Brief Summary: This case challenges the constitutionality of the Patient Protection and Affordable Care Act (ACA) as a whole.
Overview: The ACA contains a provision that requires everyone to maintain a minimum level of health insurance or pay a tax penalty, commonly referred to as the individual mandate. The constitutionality of this provision has long been a point of contention. In 2012, the U.S. Supreme Court affirmed the validity of the provision in the landmark case, National Federation of Independent Business v. Sebelius. In that case, the Court held that the individual mandate was a constitutional exercise of Congress’s taxing power.
In 2017, Congress enacted the Tax Cuts and Jobs Act (TCJA), which reduced the penalty for failing to maintain insurance coverage to $0, effective in 2019. In February 2018, Texas and 19 other states filed suit in the U.S. District Court for the Northern District of Texas, requesting injunctive relief. In particular, they asked the court to hold that the ACA is unlawful in its entirety and enjoin its operation. They claimed that the individual mandate is now no longer a tax given that the penalty was reduced to $0 and is, therefore, unconstitutional. They further asserted that the rest of the ACA and its accompanying regulations are inseverable from the individual mandate and unconstitutional as well. In other words, the rest of the law could not stand on its own without the individual mandate. The defendant, the federal government, did not defend against the plaintiffs’ claims regarding the individual mandate’s constitutionality but did initially argue that only two of the ACA’s provisions are inseverable from the individual mandate: the guaranteed issue and community rating provisions. The guaranteed issue provision requires insurance providers to issue health plans to any applicant regardless of health status or outside factors, and the community rating provision prevents health insurers from varying premiums based on health status or other factors. As such, these two provisions make up what is commonly referred to as the preexisting condition protections. California and 15 states filed suit as intervenors, arguing that the individual mandate should not be deemed unconstitutional because it is still a tax even if it does not continuously produce revenue.

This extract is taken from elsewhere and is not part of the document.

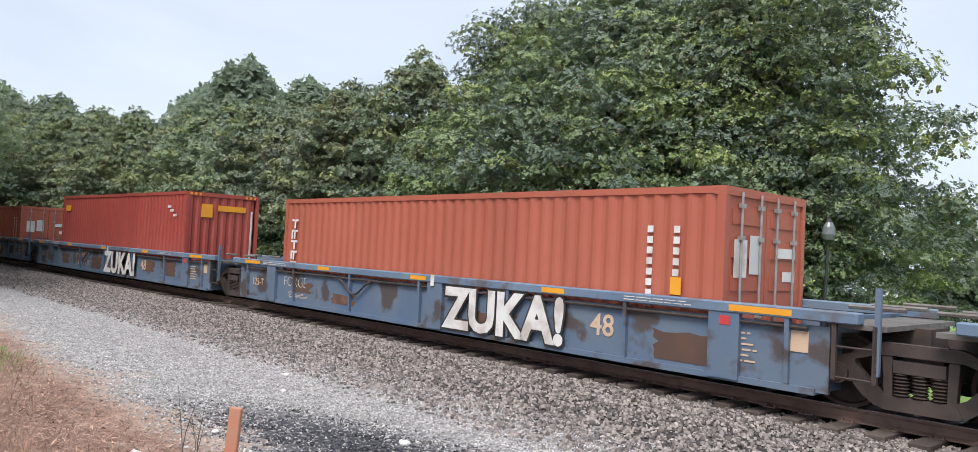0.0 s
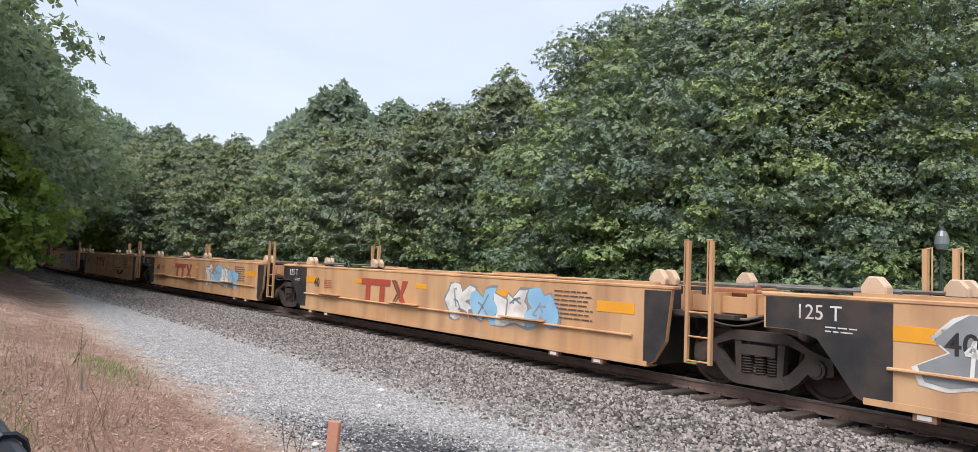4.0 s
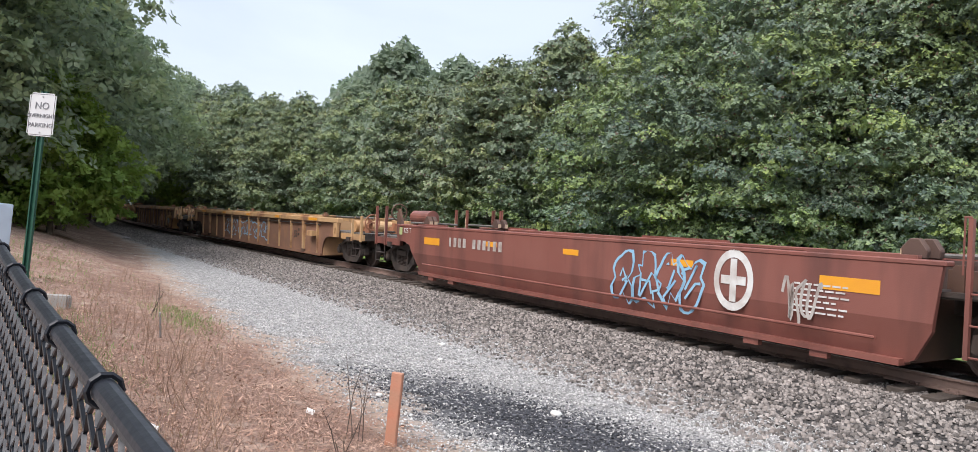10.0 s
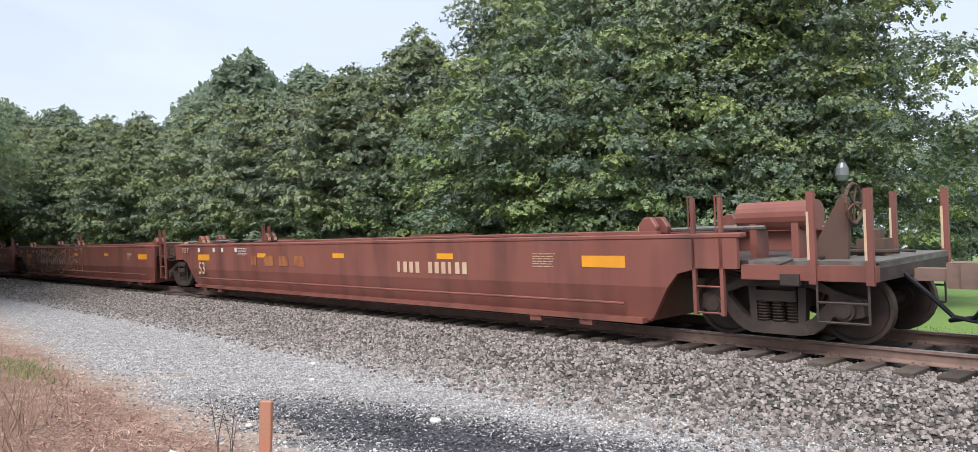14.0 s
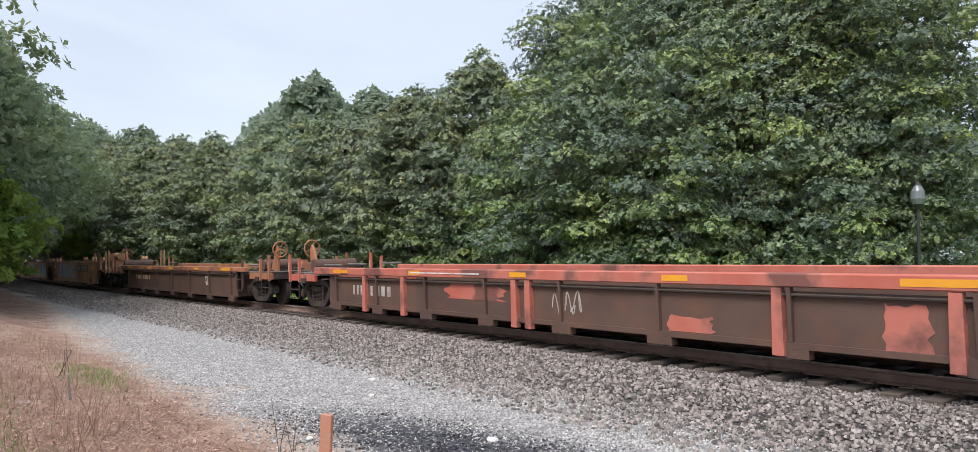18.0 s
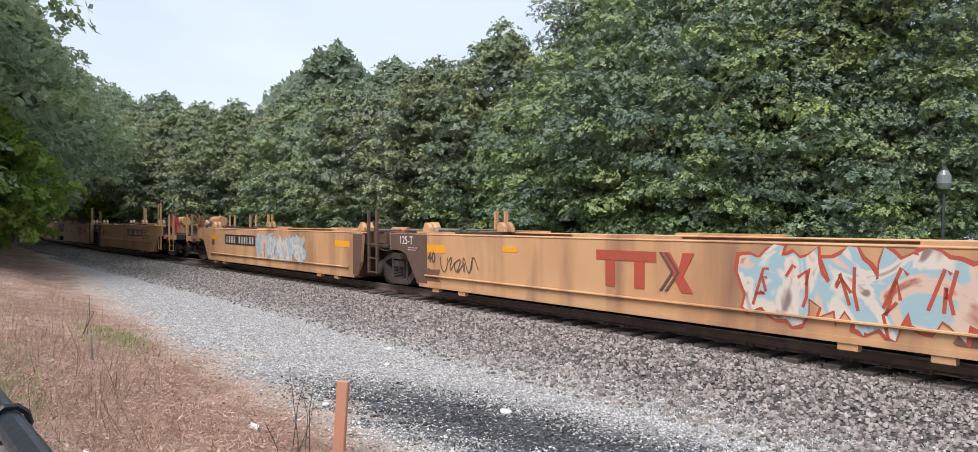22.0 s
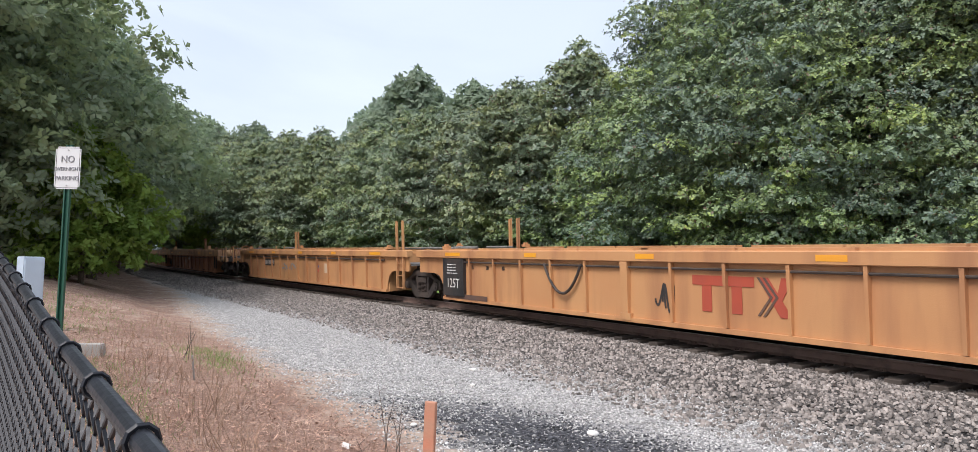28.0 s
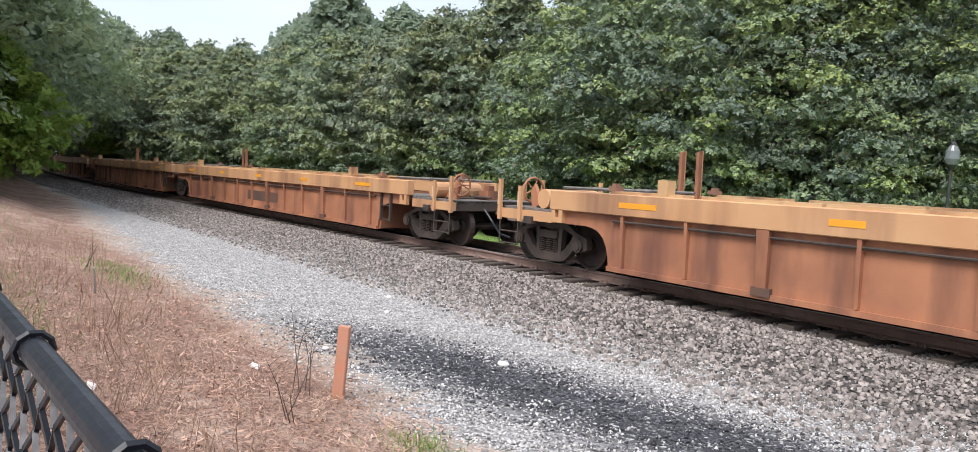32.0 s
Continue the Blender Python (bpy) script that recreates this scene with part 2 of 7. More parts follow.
    bark=mat("grey_brown_bark", (0.11, 0.085, 0.065), (0.16, 0.13, 0.10), 5.0, 0.9, bump=0.8, bscale=20, stretch=(1, 1, 0.2)),
    cabinet=mat("pale_blue_grey_cabinet_paint", (0.50, 0.58, 0.66), (0.44, 0.52, 0.6), 2.0, 0.5),
    concrete=mat("weathered_concrete", (0.38, 0.36, 0.33), (0.30, 0.285, 0.26), 1.5, 0.9, bump=0.3, bscale=45, stain=(0.2, 0.19, 0.17), amt=0.5),
    straw=mat("dry_grass_stems", (0.34, 0.23, 0.16), (0.25, 0.16, 0.11), 3.0, 0.8, islands=True, rand=0.3),
    stalk=mat("brown_dry_stalks", (0.24, 0.145, 0.095), (0.34, 0.22, 0.15), 3.0, 0.85, islands=True, rand=0.4),
    grass=mat("green_grass_blades", (0.13, 0.22, 0.045), (0.20, 0.27, 0.07), 3.0, 0.6, islands=True, rand=0.3),
    litter=mat("dry_leaf_litter", (0.31, 0.18, 0.127), (0.45, 0.30, 0.223), 3.0, 0.85, islands=True, rand=0.4),
    twig=mat("dark_dry_twigs", (0.07, 0.05, 0.04), (0.12, 0.09, 0.07), 3.0, 0.85),
    stones=mat("grey_ballast_stone", (0.155, 0.134, 0.119), (0.27, 0.239, 0.215), 9.0, 0.85, bump=0.3, islands=True, rand=0.68),
    chips=mat("pale_gravel_chips", (0.345, 0.335, 0.32), (0.46, 0.445, 0.425), 5.0, 0.9, islands=True, rand=0.5),
    oilstone=mat("oil_blackened_gravel", (0.03, 0.031, 0.036), (0.09, 0.09, 0.10), 3.0, 0.6, islands=True, rand=0.6),
    glass=mat("frosted_lamp_glass", (0.15, 0.17, 0.17), (0.12, 0.135, 0.135), 2.0, 0.25),
    iron=mat("black_cast_iron", (0.02, 0.022, 0.022), (0.03, 0.032, 0.03), 3.0, 0.5),
)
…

They also argued that if the Court determined that the individual mandate was unconstitutional, then the proper remedy would be to strike the TCJA amendment as unconstitutional and revert back to the prior statutory provision.
Court Updates: U.S. District Court for the Northern District of Texas – Opinion, Dec. 14, 2018
The court held in favor of the plaintiffs by finding that the individual mandate is not a constitutional exercise of Congress’s Tax Power because it no longer “produces at least some revenue” for the federal government. The court declared that the individual mandate is essential to and inseverable from the remaining provisions of the ACA, and therefore, the entire law must be invalidated.
U.S. Court of Appeals for the Fifth Circuit – Opinion, Dec. 19, 2019
The court held in favor of the plaintiffs in part by upholding the lower court’s finding that the individual mandate is not a constitutional exercise of Congress’s Tax Power. The court remanded the issue of severability to the district court to provide additional analysis of the provisions of the ACA as they currently exist. In other words, the District Court will need to determine which specific provisions of the ACA, including ACA regulations, should be invalidated.
In late 2019, the U.S. Court of Appeals for the Fifth Circuit upheld the lower court’s ruling in California v. Texas that the ACA’s individual mandate is an unconstitutional exercise of Congress’s Tax Power. The Fifth Circuit sent the case back to the District Court to determine which other sections of the ACA and its regulations should also be struck down. In response, on January 3, 2020, a coalition of state attorneys general requested that the Supreme Court of the United States expeditiously review the Court of Appeals’ ruling. On January 10, 2020, the U.S. Solicitor General asked the Supreme Court not to hear the case, and instead, to allow the District Court to make a determination first. On March 2, 2020, the Supreme Court granted certiorari. On April 3, 2020, the Court extended the briefing schedule in light of the COVID-19 public health emergency.
Current Status: The Supreme Court held oral arguments on November 10, 2020. On June 17, 2021, the Supreme Court issued its opinion upholding the ACA. The Court held that the plaintiffs did not have legal standing since they could not establish a past or future injury that is fairly traceable to the allegedly unlawful conduct (i.e., enforcing the zeroed out individual mandate). Thus, because defendants did not have standing, the Court did not address the validity of the ACA under either the Commerce Clause or the Tax and Spending Clause and did not reach the lower court’s severability argument.
Impact: The Supreme Court upheld the ACA, which means that protection for people with pre-existing conditions, subsidies to help individuals purchase health coverage, Medicaid expansion, the provision allowing dependents to be covered by their parents’ insurance policies up to the age of 26, the requirement for health plans to cover preventive services with no cost-sharing, the requirement that health plans to cover essential health benefits, the prohibition on health plans imposing annual and lifetime limits on coverage, the requirement for health plans to maintain a medical loss ratio, and the cap on out-of-pocket costs, among other consumer protections will continue to be enforced. If the ACA had been struck down, 31 million Americans could have lost health coverage.